The Price of Errors
What’s the worst mistake you’ve ever made? Clearly for Nicola Thorp on her first day as a receptionist at PWC, it was the decision not to wear heels to work, whereupon she was laughed at and sent home. Quite right too – I bet her skirt wasn’t short enough either. A straw poll amongst random women of my acquaintance informed me that this is quite ‘normal’. Clearly it is 1966 and not 2016, and a powerful time warp is in operation.
Staying on the theme of sartorial errors, one of the highlights of a trip to the hairdressers is the chance to browse through copies of Hello and other similar ‘celeb mags’. These august publications delight in pointing out how actress/model X had the temerity to go to the supermarket dressed in her slippers/tracksuit bottoms/stained t-shirt. And yes, it is nearly always a woman featured. Having said that, my recent blog berating current fashions in the length of men’s trousers has generated considerable comment, so maybe the magazines have it right after all.

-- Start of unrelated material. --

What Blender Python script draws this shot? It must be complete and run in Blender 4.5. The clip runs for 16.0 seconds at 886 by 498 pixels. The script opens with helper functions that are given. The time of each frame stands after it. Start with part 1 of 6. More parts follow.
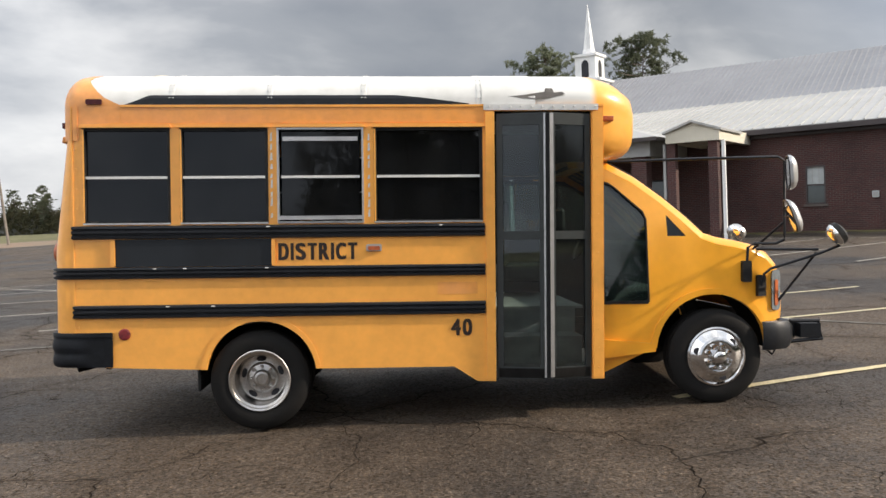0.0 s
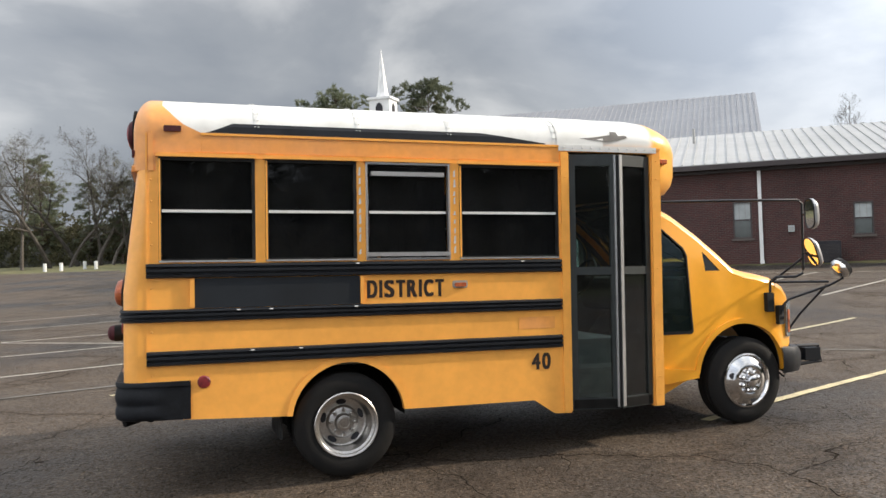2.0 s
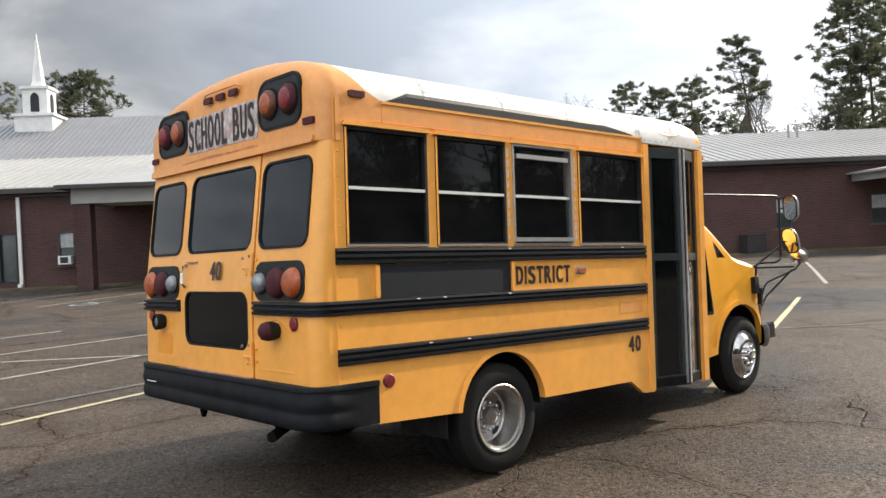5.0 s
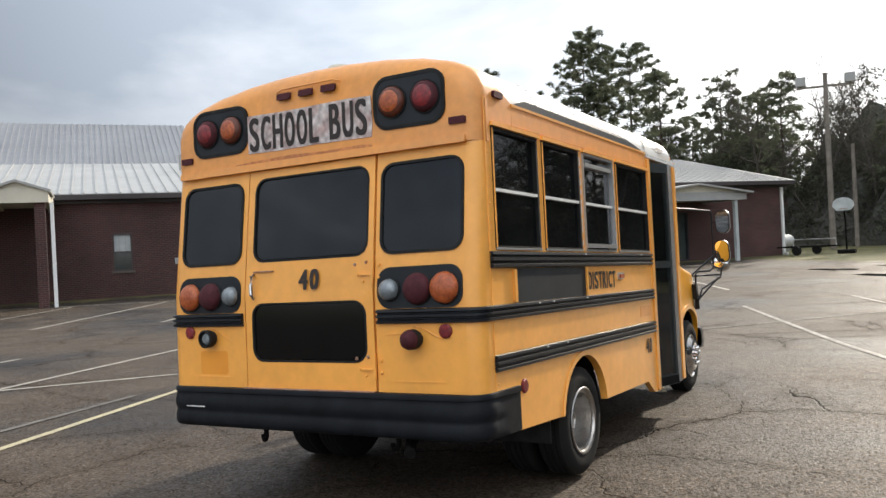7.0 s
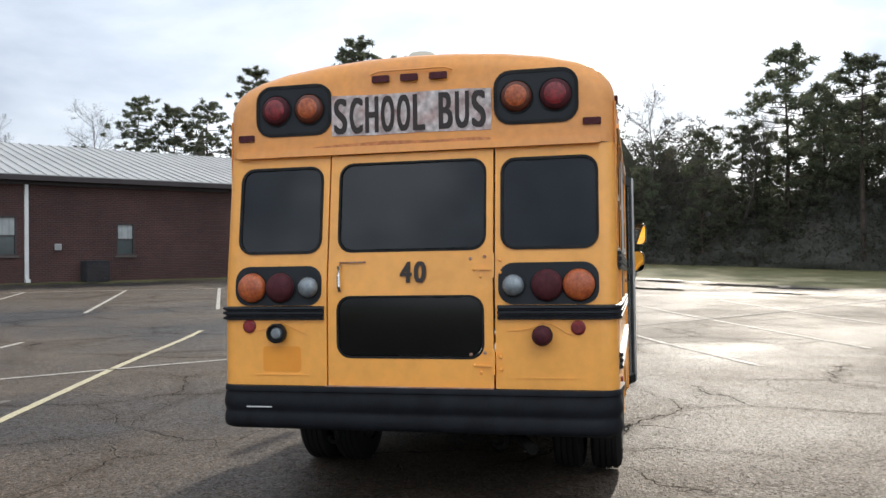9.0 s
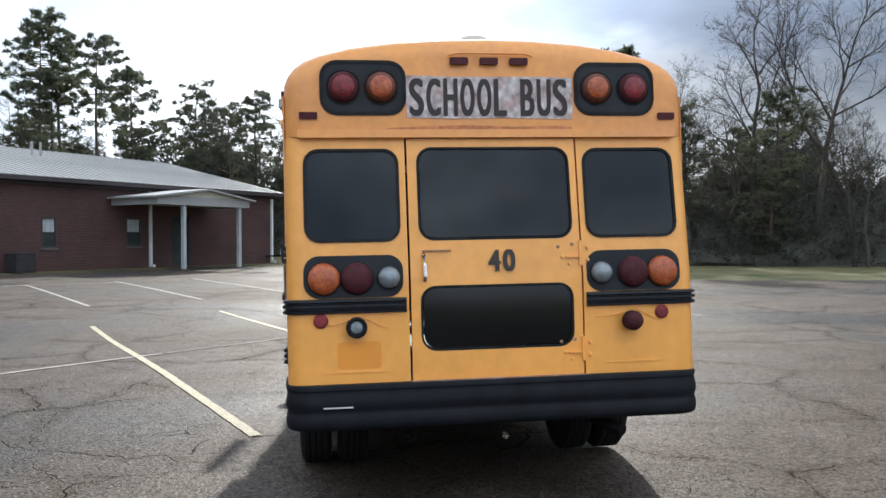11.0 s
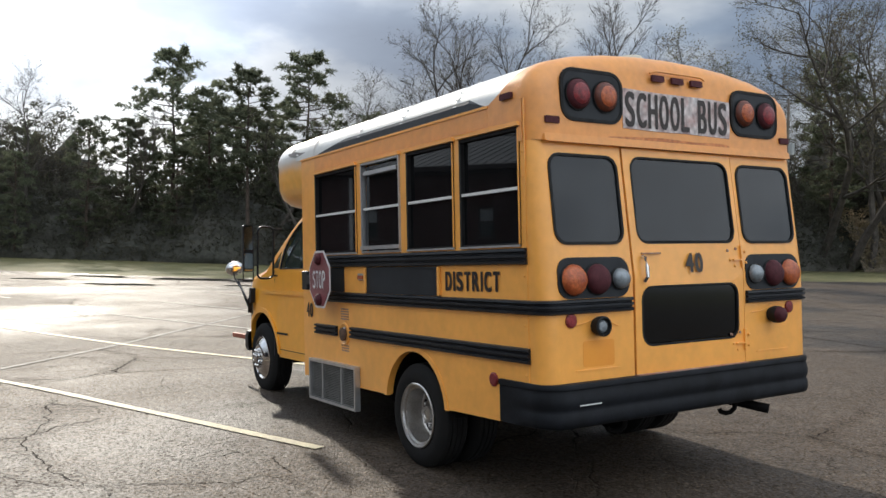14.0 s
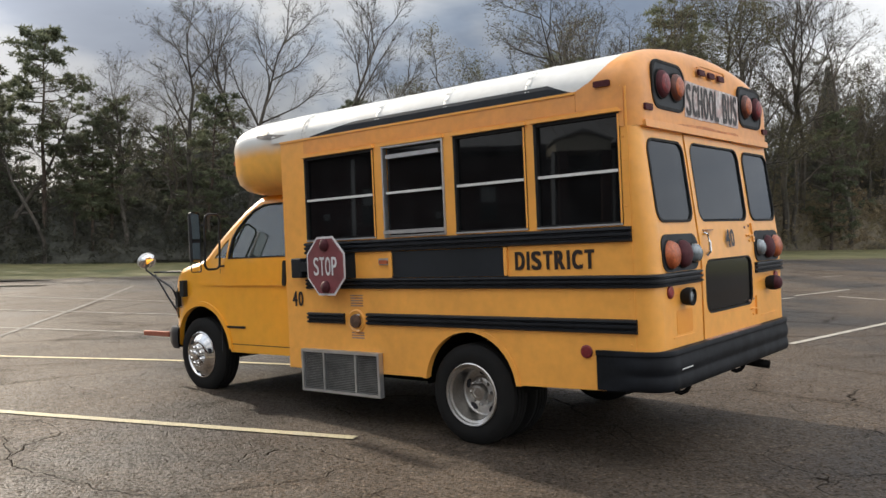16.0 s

While we can all chuckle at some A-lister’s latest faux pas, what about the kind of errors on the international stage that have repercussions that resonate well into the future and damage the lives of countless people? The 20/20 vision afforded by hindsight tells us that Tony Blair’s biggest mistake was to support President Bush against the independent advice from the UN weapons inspectors and go to war on Iraq. Chamberlain’s biggest mistake in 1938 was to believe Hitler and return to the UK claiming he had made “peace with honour”. Again with the benefit of hindsight, it is extraordinary to note that at the time Chamberlain was hailed a hero by the countries facing the possibility of war with Germany. In Strasbourg the Avenue de la Paix was renamed overnight the Avenue Neville Chamberlain. The Prime Minister of Egypt, Mahmond Pasha, sent a telegram to the Prime Minister saying: “Your name will go down in history as a statesman who saved civilisation from destruction.”

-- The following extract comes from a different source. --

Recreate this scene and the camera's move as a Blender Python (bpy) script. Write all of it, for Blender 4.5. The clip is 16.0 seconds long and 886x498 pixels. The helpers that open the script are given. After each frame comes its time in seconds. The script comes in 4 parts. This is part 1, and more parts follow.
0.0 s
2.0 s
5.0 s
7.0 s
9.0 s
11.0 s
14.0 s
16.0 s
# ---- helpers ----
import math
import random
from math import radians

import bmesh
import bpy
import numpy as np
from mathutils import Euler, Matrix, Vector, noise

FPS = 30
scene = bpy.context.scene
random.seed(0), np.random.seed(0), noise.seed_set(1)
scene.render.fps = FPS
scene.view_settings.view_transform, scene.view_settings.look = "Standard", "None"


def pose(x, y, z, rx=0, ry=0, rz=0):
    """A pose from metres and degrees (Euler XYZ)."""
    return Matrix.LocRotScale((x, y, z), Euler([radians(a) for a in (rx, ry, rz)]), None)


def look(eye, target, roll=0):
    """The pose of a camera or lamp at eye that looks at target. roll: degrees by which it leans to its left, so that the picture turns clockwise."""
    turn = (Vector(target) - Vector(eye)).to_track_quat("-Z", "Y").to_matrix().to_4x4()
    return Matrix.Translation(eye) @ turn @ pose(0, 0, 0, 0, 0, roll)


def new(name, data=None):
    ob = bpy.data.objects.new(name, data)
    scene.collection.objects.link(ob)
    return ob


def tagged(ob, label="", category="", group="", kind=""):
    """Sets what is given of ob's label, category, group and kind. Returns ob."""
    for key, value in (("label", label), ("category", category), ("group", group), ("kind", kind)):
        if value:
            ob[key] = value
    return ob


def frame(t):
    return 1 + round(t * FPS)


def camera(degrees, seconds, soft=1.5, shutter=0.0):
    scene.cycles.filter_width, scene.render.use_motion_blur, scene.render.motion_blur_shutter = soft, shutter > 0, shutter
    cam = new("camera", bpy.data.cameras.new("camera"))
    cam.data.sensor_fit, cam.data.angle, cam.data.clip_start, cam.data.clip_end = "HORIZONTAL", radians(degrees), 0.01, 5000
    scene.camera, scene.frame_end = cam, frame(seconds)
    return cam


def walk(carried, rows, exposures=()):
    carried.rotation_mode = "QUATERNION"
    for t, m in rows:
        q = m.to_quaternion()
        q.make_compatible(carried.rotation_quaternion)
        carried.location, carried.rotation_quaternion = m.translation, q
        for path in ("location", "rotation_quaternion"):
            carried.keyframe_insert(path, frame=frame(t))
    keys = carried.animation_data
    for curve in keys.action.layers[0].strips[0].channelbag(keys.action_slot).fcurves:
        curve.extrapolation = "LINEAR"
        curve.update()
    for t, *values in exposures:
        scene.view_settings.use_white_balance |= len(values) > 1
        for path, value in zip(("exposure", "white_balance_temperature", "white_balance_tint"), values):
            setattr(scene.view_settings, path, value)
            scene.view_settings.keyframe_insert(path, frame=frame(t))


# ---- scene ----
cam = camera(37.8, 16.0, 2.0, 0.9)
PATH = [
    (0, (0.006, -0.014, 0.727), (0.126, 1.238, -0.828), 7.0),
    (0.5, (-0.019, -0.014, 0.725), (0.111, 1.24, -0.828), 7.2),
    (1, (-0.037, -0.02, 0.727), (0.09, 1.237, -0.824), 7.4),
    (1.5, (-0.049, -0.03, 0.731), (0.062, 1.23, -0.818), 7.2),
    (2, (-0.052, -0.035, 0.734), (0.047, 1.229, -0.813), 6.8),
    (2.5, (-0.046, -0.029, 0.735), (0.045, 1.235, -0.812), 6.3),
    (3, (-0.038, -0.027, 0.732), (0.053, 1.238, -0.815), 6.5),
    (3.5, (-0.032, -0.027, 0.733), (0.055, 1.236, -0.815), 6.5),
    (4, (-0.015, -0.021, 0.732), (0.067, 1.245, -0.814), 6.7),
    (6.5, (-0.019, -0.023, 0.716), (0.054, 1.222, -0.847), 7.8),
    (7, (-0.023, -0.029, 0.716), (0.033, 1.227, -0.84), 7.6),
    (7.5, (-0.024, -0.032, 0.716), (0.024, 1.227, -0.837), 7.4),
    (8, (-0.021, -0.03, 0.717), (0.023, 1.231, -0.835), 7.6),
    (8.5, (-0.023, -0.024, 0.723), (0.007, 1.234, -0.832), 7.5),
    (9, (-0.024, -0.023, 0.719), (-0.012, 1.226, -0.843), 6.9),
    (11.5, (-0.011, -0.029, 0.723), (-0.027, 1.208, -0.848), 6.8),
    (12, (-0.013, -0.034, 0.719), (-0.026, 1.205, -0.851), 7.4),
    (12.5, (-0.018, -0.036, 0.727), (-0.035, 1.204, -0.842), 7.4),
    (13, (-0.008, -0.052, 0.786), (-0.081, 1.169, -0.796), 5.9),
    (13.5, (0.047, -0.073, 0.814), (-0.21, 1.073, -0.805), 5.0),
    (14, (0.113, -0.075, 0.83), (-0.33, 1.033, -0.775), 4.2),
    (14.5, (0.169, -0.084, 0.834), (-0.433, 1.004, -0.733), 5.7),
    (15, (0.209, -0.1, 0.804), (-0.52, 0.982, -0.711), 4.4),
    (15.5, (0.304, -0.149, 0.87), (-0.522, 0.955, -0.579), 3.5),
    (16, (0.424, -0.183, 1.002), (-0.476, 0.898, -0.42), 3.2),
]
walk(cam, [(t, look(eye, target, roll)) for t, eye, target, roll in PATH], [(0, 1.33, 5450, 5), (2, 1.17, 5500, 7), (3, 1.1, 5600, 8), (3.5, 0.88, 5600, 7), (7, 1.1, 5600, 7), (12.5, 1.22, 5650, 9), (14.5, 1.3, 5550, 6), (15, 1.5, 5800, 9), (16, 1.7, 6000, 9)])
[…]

I am no historian, but let’s not forget that this ‘historic agreement’ was predicated on the division of Czechoslovakia and the appropriation of the Sudetenland by Germany. The area did indeed have an ethnic German population, and Hitler’s rationale for its annexation was alleged privation being suffered by its inhabitants. The trouble was that after the war, a newly liberated Czechoslovakia forcibly kicked out all the ethnic Germans from the region.
I have a German friend, Hedwig,* who was five years old in 1945 and living in the Sudetenland. Czech officials appeared on their doorstep and gave her mother half an hour to leave the family home. She bundled her two younger children into the pram and loaded it with whatever possessions she could grab. Hedwig clung to the side of the pram as they were herded off to the station, where they boarded trains back to distant relatives in Germany. Their father had been killed at the Front, having been conscripted to fight for a country whose ethos and activities he loathed. On the way back the train was stopped by Russian soldiers. Hedwig’s mother was one of the young women ordered off the train by the soldiers and flung back on a few hours later. She subsequently committed suicide.
That’s the thing about mistakes: it is frequently someone else who pays the price, and it seems to be the politicians who routinely get off scot-free.